= Chalk Bluff, California =

Chalk Bluff is the name of the ridge which lies between Greenhorn and Steephollow Creeks in Nevada County. It runs in a northeasterly direction for about 10 miles, and sits atop a "lead" of auriferous gravel, which intersects the fabled "Blue Lead" which runs from the San Juan Ridge through Red Dog and You Bet towards Placer County. It was also briefly the name for the mining camp that grew into the important town of Red Dog, then the name for a mining camp east of Red Dog. It received its name from the prominent chalk bluffs on the Ridge.

In the spring of 1851, the first prospectors to the area discovered gold just east of the confluence of what are now Greenhorn Creek and Arkansas Ravine. They called the area Red Dog Hill, after a hill in Illinois. They were soon joined by others, and on July 12, 1852, a meeting was held to select and name the town site. A majority wanted to call the town Chalk Bluff and locate it on Arkansas Hill. Others wanted to stay around Red Dog Hill and name the town Brooklyn. According to one historian, the "Chalk Bluffers, soon recognized the advantages of the Brooklyn situation, came over to the new town, and Chalk Bluff vanished from sight." With the arrival of a post office in 1855, Brooklyn was renamed Red Dog because another Brooklyn existed.

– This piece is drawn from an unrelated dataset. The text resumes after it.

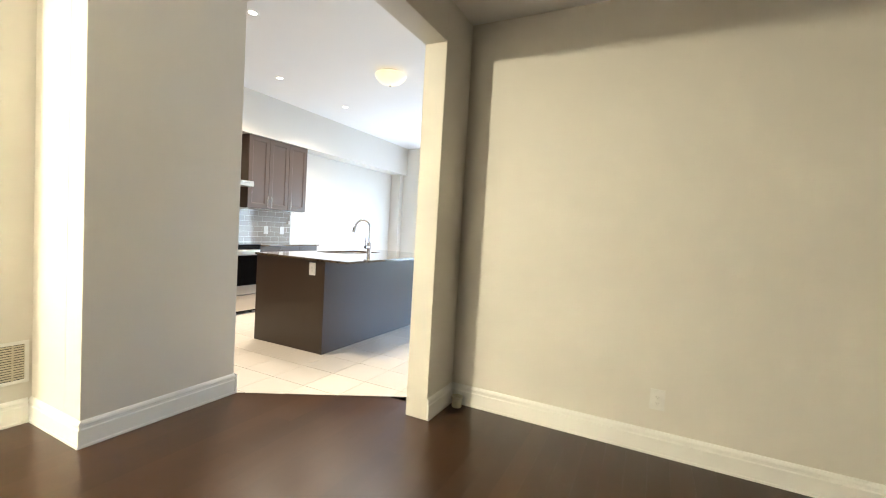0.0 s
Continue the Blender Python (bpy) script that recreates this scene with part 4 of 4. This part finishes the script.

That said, by 1860, a mining camp called Chalk Bluff was established east of Brooklyn. The precise location of Chalk Bluff is presently unknown, probably because the site was washed away by hydraulic mining. It is believed to have been about 1 1/2 miles east of Red Dog and located on Chalk Bluff Ridge in the vicinity of the Hussey and Timmens mines which were about a quarter mile west of the present day Chalk Bluff Road. The town had a carpentry business and blacksmith shop, a saw mill, a saloon, Dr. Knight's hall, at which a ball was held on March 4, 1861, and a boarding house. The stage that ran between Nevada City and Omega stopped at Chalk Bluff.

"One of the most disastrous fires ever known in this county" swept across the Ridge in early October 1870. "The town of Chalk Bluff was saved only by hard fighting." However a number of businesses and homes in the area were destroyed or badly damaged. By the late 1870s, the town ceased to exist.

The name Chalk Bluff lives on as the name of the ridge which contained several mining camps. While Red Dog and You Bet, at the southern part of the Ridge, were the most prominent, others included Remington Hill and Democrat, further north. The Chalk Bluff Water and Lumber Company constructed a 19 mile ditch, at a cost of $28,000, to bring water from Steephollow Creek to the mines. Other ditches brought water from the Greenhorn. In addition to mining, Chalk Bluff Ridge was also an important source of lumber for Nevada County with Louis Voss, King and Wolford and C. W. Kitts operating major sawmills along the Ridge.

The Ridge had its own school district which in the 19th century, typically had over 100 students. The schoolhouse was located between Red Dog and You Bet. Most of the population melted away in the middle of the 20th century, with the decline in mining. Today, Chalk Bluff Ridge is a sparsely populated rural area, with scarred land and other evidence of its hydraulic mining days.